**Instructions to follow**: Write out each line of the listing as it stands, without the images.
+===+
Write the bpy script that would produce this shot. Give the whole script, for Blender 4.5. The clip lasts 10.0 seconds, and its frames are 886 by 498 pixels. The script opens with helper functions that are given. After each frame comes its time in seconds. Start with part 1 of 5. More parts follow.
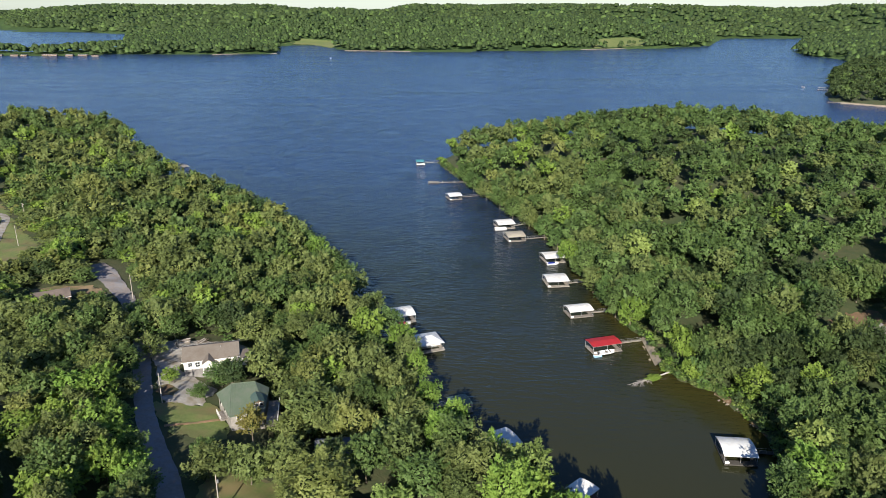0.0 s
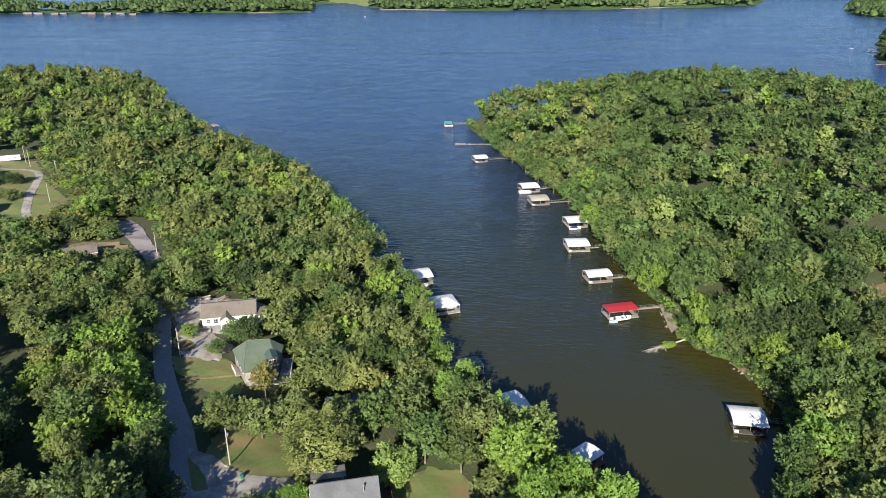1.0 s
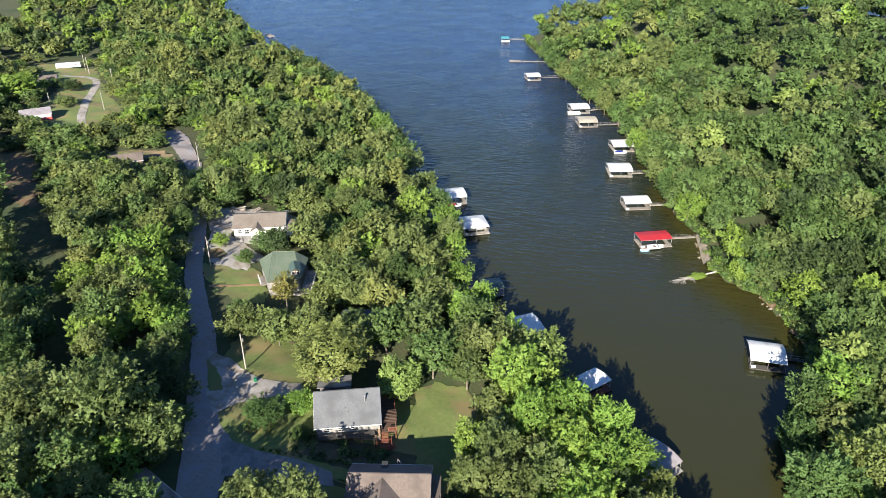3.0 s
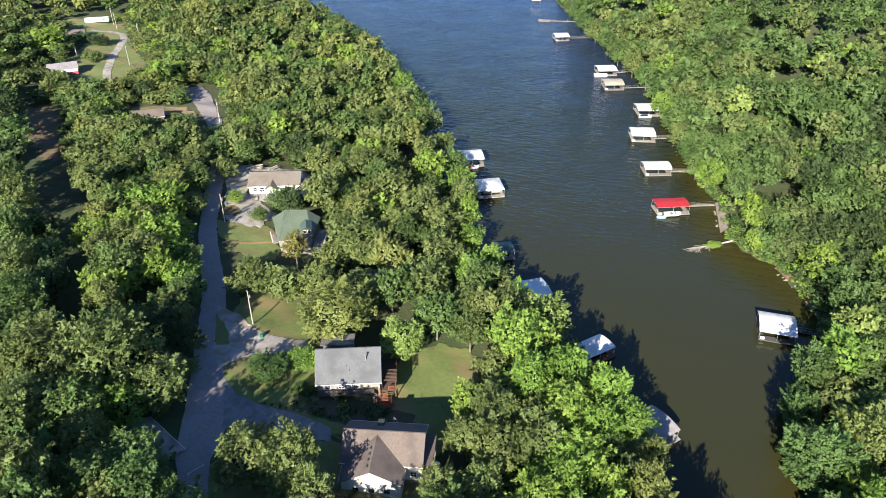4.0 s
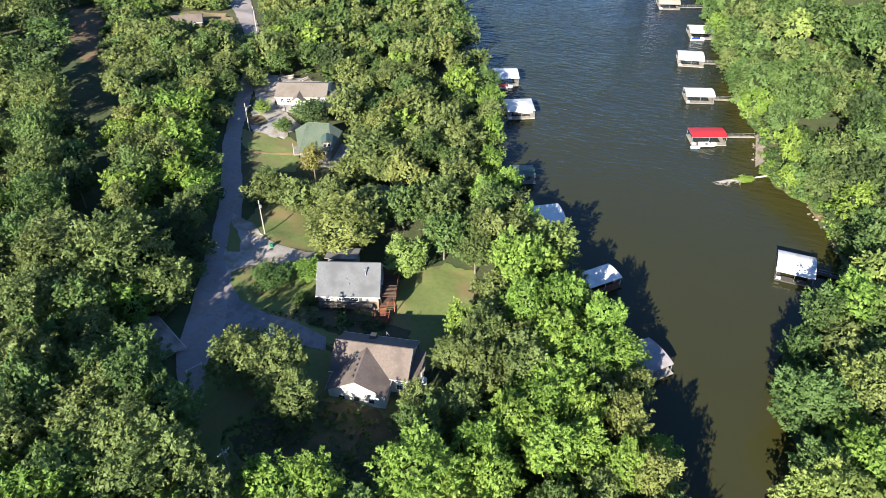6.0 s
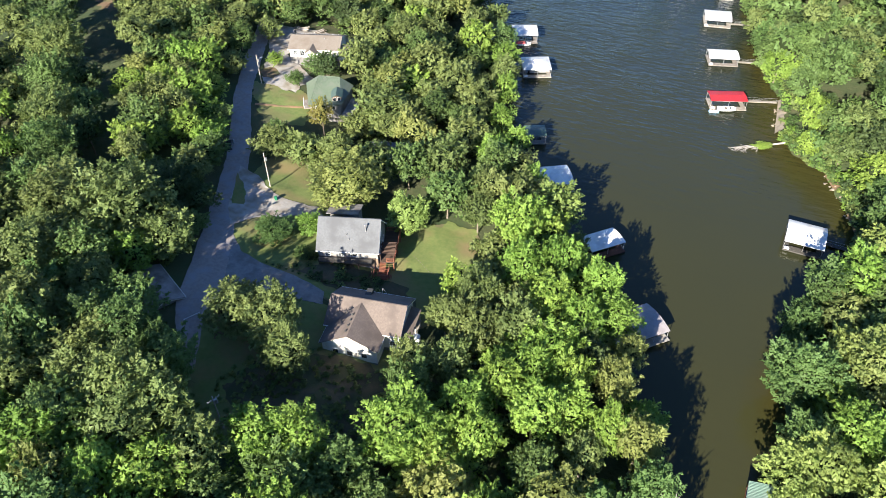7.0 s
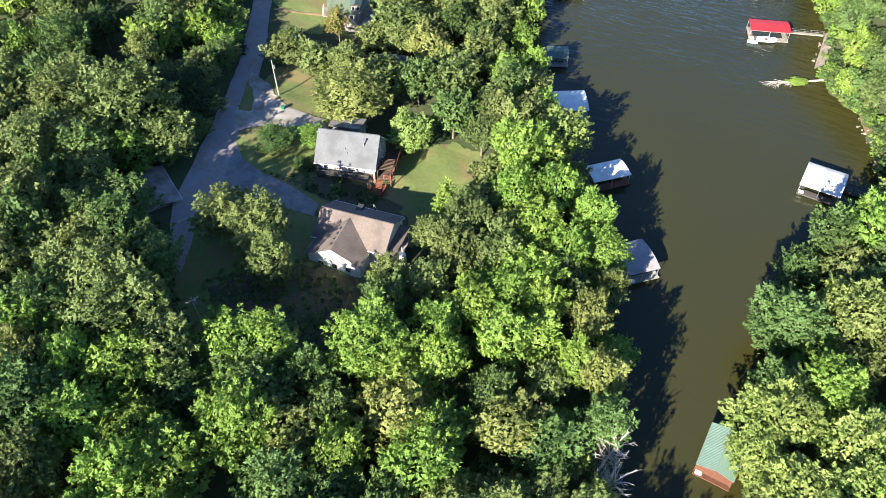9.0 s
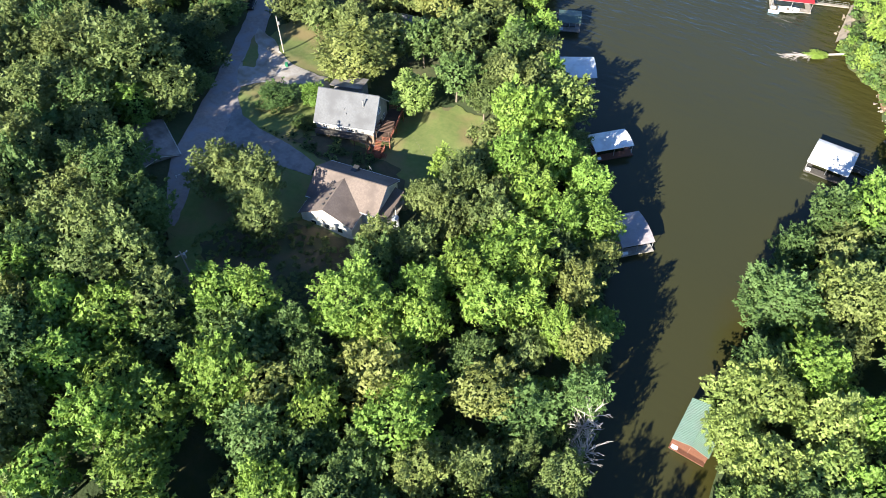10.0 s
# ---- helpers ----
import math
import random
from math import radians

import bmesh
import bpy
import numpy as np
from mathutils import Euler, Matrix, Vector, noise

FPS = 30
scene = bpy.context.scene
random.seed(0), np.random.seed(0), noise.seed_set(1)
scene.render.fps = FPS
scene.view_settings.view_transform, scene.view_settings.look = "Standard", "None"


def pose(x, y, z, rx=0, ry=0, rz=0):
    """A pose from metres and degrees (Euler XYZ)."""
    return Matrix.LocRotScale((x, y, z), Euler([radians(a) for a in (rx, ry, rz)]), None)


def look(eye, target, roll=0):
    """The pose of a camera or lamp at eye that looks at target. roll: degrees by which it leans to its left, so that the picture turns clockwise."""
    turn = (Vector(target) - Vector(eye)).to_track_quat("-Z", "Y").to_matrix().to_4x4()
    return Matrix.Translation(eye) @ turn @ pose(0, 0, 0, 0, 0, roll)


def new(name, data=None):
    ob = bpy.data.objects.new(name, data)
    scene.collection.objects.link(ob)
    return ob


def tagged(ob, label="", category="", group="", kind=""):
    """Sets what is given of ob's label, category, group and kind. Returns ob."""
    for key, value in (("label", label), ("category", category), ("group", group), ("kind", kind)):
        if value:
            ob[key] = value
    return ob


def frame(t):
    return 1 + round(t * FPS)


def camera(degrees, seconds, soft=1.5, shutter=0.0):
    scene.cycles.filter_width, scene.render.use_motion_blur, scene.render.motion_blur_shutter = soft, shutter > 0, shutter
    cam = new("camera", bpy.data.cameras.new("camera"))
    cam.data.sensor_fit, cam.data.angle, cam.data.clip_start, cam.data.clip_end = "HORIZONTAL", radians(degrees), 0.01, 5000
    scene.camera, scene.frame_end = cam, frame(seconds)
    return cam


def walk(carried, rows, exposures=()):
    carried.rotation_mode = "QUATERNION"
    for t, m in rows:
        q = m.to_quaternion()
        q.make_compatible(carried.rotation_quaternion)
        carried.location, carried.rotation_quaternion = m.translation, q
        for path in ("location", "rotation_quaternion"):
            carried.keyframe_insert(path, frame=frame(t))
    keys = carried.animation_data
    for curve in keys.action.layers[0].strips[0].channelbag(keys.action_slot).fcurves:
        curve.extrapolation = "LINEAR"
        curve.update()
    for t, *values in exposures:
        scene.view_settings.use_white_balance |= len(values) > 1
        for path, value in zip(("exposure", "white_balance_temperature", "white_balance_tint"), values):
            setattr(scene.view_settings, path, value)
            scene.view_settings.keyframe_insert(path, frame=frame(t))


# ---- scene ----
cam = camera(63.7, 10.0, soft=0.5)
PATH = [
    (0, (0.971, -1.329, 115.971), (0.872, 0.559, 115.319), 0.0),
    (0.5, (4.11, -0.968, 115.981), (3.964, 0.9, 115.281), -0.1),
    (1, (7.208, -0.635, 115.977), (7.015, 1.209, 115.226), -0.1),
    (1.5, (10.308, -0.179, 115.973), (10.071, 1.637, 115.169), -0.1),
    (2, (13.432, 0.447, 115.983), (13.153, 2.234, 115.129), -0.2),
    (2.5, (16.577, 1.183, 115.99), (16.256, 2.938, 115.087), -0.2),
    (3.8, (24.743, 3.318, 116.026), (24.32, 4.978, 114.994), -0.4),
    (4, (25.988, 3.673, 116.027), (25.55, 5.319, 114.979), -0.4),
    (4.5, (29.076, 4.623, 116.038), (28.604, 6.229, 114.943), -0.5),
    (5, (32.169, 5.701, 116.041), (31.665, 7.265, 114.9), -0.5),
    (5.5, (35.214, 6.809, 116.028), (34.68, 8.328, 114.841), -0.6),
    (7, (43.928, 10.57, 115.786), (43.321, 11.943, 114.464), -0.7),
    (7.5, (46.756, 12.059, 115.72), (46.131, 13.381, 114.355), -0.7),
    (8, (49.61, 13.63, 115.706), (48.968, 14.9, 114.3), -0.8),
    (8.5, (52.588, 15.258, 115.745), (51.93, 16.475, 114.3), -0.8),
    (9, (55.558, 16.954, 115.803), (54.887, 18.117, 114.32), -1.0),
    (9.5, (58.411, 18.766, 115.825), (57.73, 19.873, 114.305), -1.1),
    (10, (61.201, 20.675, 115.819), (60.509, 21.734, 114.27), -1.1),
]
walk(cam, [(t, look(eye, target, roll)) for t, eye, target, roll in PATH],
     exposures=[(0, 0.87), (1, 1.14), (2.5, 1.38), (5.5, 1.65), (10, 2.02)])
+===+
**Answer to the exercise**:
Write the bpy script that would produce this shot. Give the whole script, for Blender 4.5. The clip lasts 10.0 seconds, and its frames are 886 by 498 pixels. The script opens with helper functions that are given. After each frame comes its time in seconds. Start with part 1 of 5. More parts follow.
0.0 s
1.0 s
3.0 s
4.0 s
6.0 s
7.0 s
9.0 s
10.0 s
# ---- helpers ----
import math
import random
from math import radians

import bmesh
import bpy
import numpy as np
from mathutils import Euler, Matrix, Vector, noise

FPS = 30
scene = bpy.context.scene
random.seed(0), np.random.seed(0), noise.seed_set(1)
scene.render.fps = FPS
scene.view_settings.view_transform, scene.view_settings.look = "Standard", "None"


def pose(x, y, z, rx=0, ry=0, rz=0):
    """A pose from metres and degrees (Euler XYZ)."""
    return Matrix.LocRotScale((x, y, z), Euler([radians(a) for a in (rx, ry, rz)]), None)


def look(eye, target, roll=0):
    """The pose of a camera or lamp at eye that looks at target. roll: degrees by which it leans to its left, so that the picture turns clockwise."""
    turn = (Vector(target) - Vector(eye)).to_track_quat("-Z", "Y").to_matrix().to_4x4()
    return Matrix.Translation(eye) @ turn @ pose(0, 0, 0, 0, 0, roll)


def new(name, data=None):
    ob = bpy.data.objects.new(name, data)
    scene.collection.objects.link(ob)
    return ob


def tagged(ob, label="", category="", group="", kind=""):
    """Sets what is given of ob's label, category, group and kind. Returns ob."""
    for key, value in (("label", label), ("category", category), ("group", group), ("kind", kind)):
        if value:
            ob[key] = value
    return ob


def frame(t):
    return 1 + round(t * FPS)


def camera(degrees, seconds, soft=1.5, shutter=0.0):
    scene.cycles.filter_width, scene.render.use_motion_blur, scene.render.motion_blur_shutter = soft, shutter > 0, shutter
    cam = new("camera", bpy.data.cameras.new("camera"))
    cam.data.sensor_fit, cam.data.angle, cam.data.clip_start, cam.data.clip_end = "HORIZONTAL", radians(degrees), 0.01, 5000
    scene.camera, scene.frame_end = cam, frame(seconds)
    return cam


def walk(carried, rows, exposures=()):
    carried.rotation_mode = "QUATERNION"
    for t, m in rows:
        q = m.to_quaternion()
        q.make_compatible(carried.rotation_quaternion)
        carried.location, carried.rotation_quaternion = m.translation, q
        for path in ("location", "rotation_quaternion"):
            carried.keyframe_insert(path, frame=frame(t))
    keys = carried.animation_data
    for curve in keys.action.layers[0].strips[0].channelbag(keys.action_slot).fcurves:
        curve.extrapolation = "LINEAR"
        curve.update()
    for t, *values in exposures:
        scene.view_settings.use_white_balance |= len(values) > 1
        for path, value in zip(("exposure", "white_balance_temperature", "white_balance_tint"), values):
            setattr(scene.view_settings, path, value)
            scene.view_settings.keyframe_insert(path, frame=frame(t))


# ---- scene ----
cam = camera(63.7, 10.0, soft=0.5)
PATH = [
    (0, (0.971, -1.329, 115.971), (0.872, 0.559, 115.319), 0.0),
    (0.5, (4.11, -0.968, 115.981), (3.964, 0.9, 115.281), -0.1),
    (1, (7.208, -0.635, 115.977), (7.015, 1.209, 115.226), -0.1),
    (1.5, (10.308, -0.179, 115.973), (10.071, 1.637, 115.169), -0.1),
    (2, (13.432, 0.447, 115.983), (13.153, 2.234, 115.129), -0.2),
    (2.5, (16.577, 1.183, 115.99), (16.256, 2.938, 115.087), -0.2),
    (3.8, (24.743, 3.318, 116.026), (24.32, 4.978, 114.994), -0.4),
    (4, (25.988, 3.673, 116.027), (25.55, 5.319, 114.979), -0.4),
    (4.5, (29.076, 4.623, 116.038), (28.604, 6.229, 114.943), -0.5),
    (5, (32.169, 5.701, 116.041), (31.665, 7.265, 114.9), -0.5),
    (5.5, (35.214, 6.809, 116.028), (34.68, 8.328, 114.841), -0.6),
    (7, (43.928, 10.57, 115.786), (43.321, 11.943, 114.464), -0.7),
    (7.5, (46.756, 12.059, 115.72), (46.131, 13.381, 114.355), -0.7),
    (8, (49.61, 13.63, 115.706), (48.968, 14.9, 114.3), -0.8),
    (8.5, (52.588, 15.258, 115.745), (51.93, 16.475, 114.3), -0.8),
    (9, (55.558, 16.954, 115.803), (54.887, 18.117, 114.32), -1.0),
    (9.5, (58.411, 18.766, 115.825), (57.73, 19.873, 114.305), -1.1),
    (10, (61.201, 20.675, 115.819), (60.509, 21.734, 114.27), -1.1),
]
walk(cam, [(t, look(eye, target, roll)) for t, eye, target, roll in PATH],
     exposures=[(0, 0.87), (1, 1.14), (2.5, 1.38), (5.5, 1.65), (10, 2.02)])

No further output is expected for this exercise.